The lemma and a part of its proof are given below:
Now, I was trying to prove the other part $ g \circ f \simeq g \circ h$.
My trial:
Suppose $f,h : X \rightarrow Y$ are homotopic, and $g: Y \rightarrow Z.$
Let $H: X \times I \rightarrow Y$be the homotopy from $f$ to $h$.
Define $F: Y \times I \rightarrow Z$ by:
$$F(y, t) = G(H(x,t),t)$$
Then $F(y,0) = G(H(x,0),0) = G(h_{0}(x),0) = G (f(x),0) = g_{0}(f(x)) = g \circ f$
I am not sure if my last equality correct as I replaced $g_{0}$ by $g$ without having any clue about this, is this step true?
Also, should the function $G$ be known, as I do not know anything other than that $G(x,t) = g_{t}(x)$?
Any help with the proof will be appreciated.
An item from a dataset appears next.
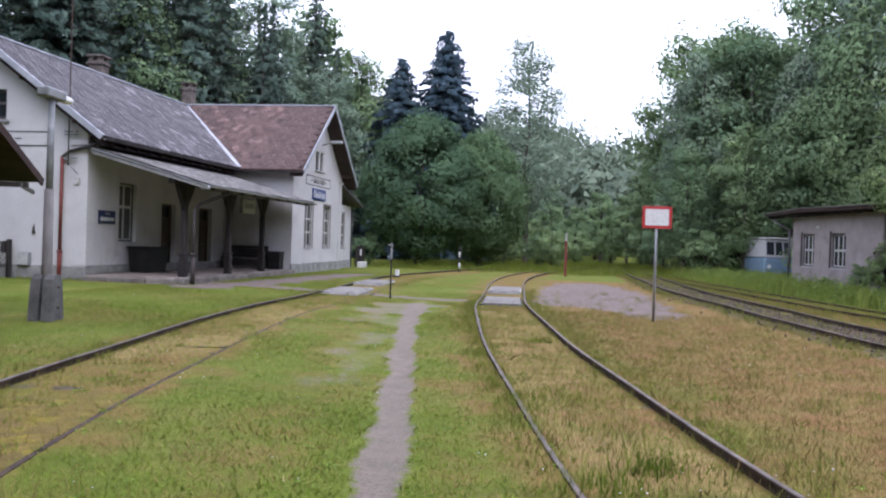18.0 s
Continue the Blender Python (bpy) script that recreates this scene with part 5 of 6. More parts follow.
part("roof_deck", roof_plane((-1.95, -4, eave_z + (4 + eave_n) * g_slope), (GLEN + 4, 0, 0), (0, -4.7, -4.7 * g_slope), 0.1), EAVEWOOD, groof)
vs, fs = [], []
for r in range(16):
    for c in range(58):
        u = -1.9 + (c + (0.5 if r % 2 else 0)) * 0.33
        v = r * 0.3
        n0, n1 = eave_n + 0.05 - v, eave_n + 0.05 - v - 0.36
        z0, z1 = eave_z + (eave_n - n0) * g_slope + 0.05 + rg.uniform(0, 0.015), eave_z + (eave_n - n1) * g_slope + 0.025
        k = len(vs)
        vs += [(u, n0, z0), (u + 0.32, n0, z0), (u + 0.32, n1, z1), (u, n1, z1), (u, n0, z0 - 0.015), (u + 0.32, n0, z0 - 0.015)]
        fs += [(k, k + 1, k + 2, k + 3), (k + 4, k + 5, k + 1, k)]
ob = new("shingle_field", mesh_from("shingle_field", vs, fs, SLATE))
ob.parent = groof
ob["kind"] = "stuff"
gutter((-1.95, eave_n + 0.1, eave_z - 0.02), (GLEN + 1, eave_n + 0.1, eave_z - 0.02), 0.085, "gutter", groof, GUTTER)
strip((-1.95, eave_n + 0.03, eave_z - 0.06), (GLEN + 1, eave_n + 0.03, eave_z - 0.06), 0.03, 0.16, "fascia_board", WINDARK, groof)
strip((-1.95, eave_n, eave_z - 0.05), (-1.95, -4, eave_z + (4 + eave_n) * g_slope - 0.05), 0.05, 0.2, "verge_board", DARKWOOD, groof)
for s in np.arange(-1.6, GLEN, 1.05):
    strip((s, eave_n - 0.05, eave_z - 0.15), (s, -4, eave_z - 0.15 + (4 + eave_n - 0.05) * g_slope), 0.1, 0.14, "rafter", DARKWOOD, groof)
for n in (0.25, -0.02):
    strip((-1.9, n, eave_z + (eave_n - n) * g_slope - 0.28), (GLEN, n, eave_z + (eave_n - n) * g_slope - 0.28), 0.13, 0.15, "eave_purlin", DARKWOOD, groof)
strip((0.03, 0.0, 3.65), (-1.5, 0.3, 4.15), 0.09, 0.1, "roof_brace", DARKWOOD, groof)
wire = thing("hanging_wire", "thin pale cable hanging from the dark eave", "cable")
wire.matrix_world = GM @ pose(7.6, 0.3, 0)
part("cable", tube(tube(bmesh.new(), (0, 0, 4.25), (0.12, 0.02, 3.5), 0.012), (0.12, 0.02, 3.5), (0.18, -0.1, 2.9), 0.01), STEELGREY, wire)

dock = thing("loading_dock", "grey plank loading dock on stubby posts and rough stone blocks", "loading dock")
dock.matrix_world = GM
SD0 = 7.25
s = -0.35
while s < SD0 + 1.8:
    w = rg.uniform(0.16, 0.24)
    part("dock_plank", boxbm(s + 0.005, 0.02, PZ - 0.08 + rg.uniform(0, 0.012), s + w - 0.005, 0.42 + rg.uniform(-0.03, 0.03), PZ - 0.03 + rg.uniform(0, 0.012)), GREYPOST, dock)
    s += w
part("dock_edge_beam", boxbm(-0.35, 0.36, PZ - 0.18, SD0, 0.43, PZ - 0.082, 0.008), DARKWOOD, dock)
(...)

Also, any correction for my trial steps is so much welcomed.
Thanks!
The idea here is that you want to construct a function $X \times I \to Z$, and you have functions $X \times I \to Y$ and $Y \to Z$. The "obvious" (in retrospect) thing to do is to simply compose the functions, which indeed is correct!
Let $H : X \times I \to Y$ be the homotopy from $f$ to $h$ and let $g : Y \to Z$. Define $F = g \circ H$. $F$ is continuous because it is the composition of two continuous functions, and we see that $$F(x,0) = g(H(x,0)) = g(f(x)) = (g \circ f)(x)$$ while $$F(x,1) = g(H(x,1)) = g(h(x)) = (g \circ h)(x).$$ Thus, $F$ is a homotopy from $g \circ f$ to $g \circ h$.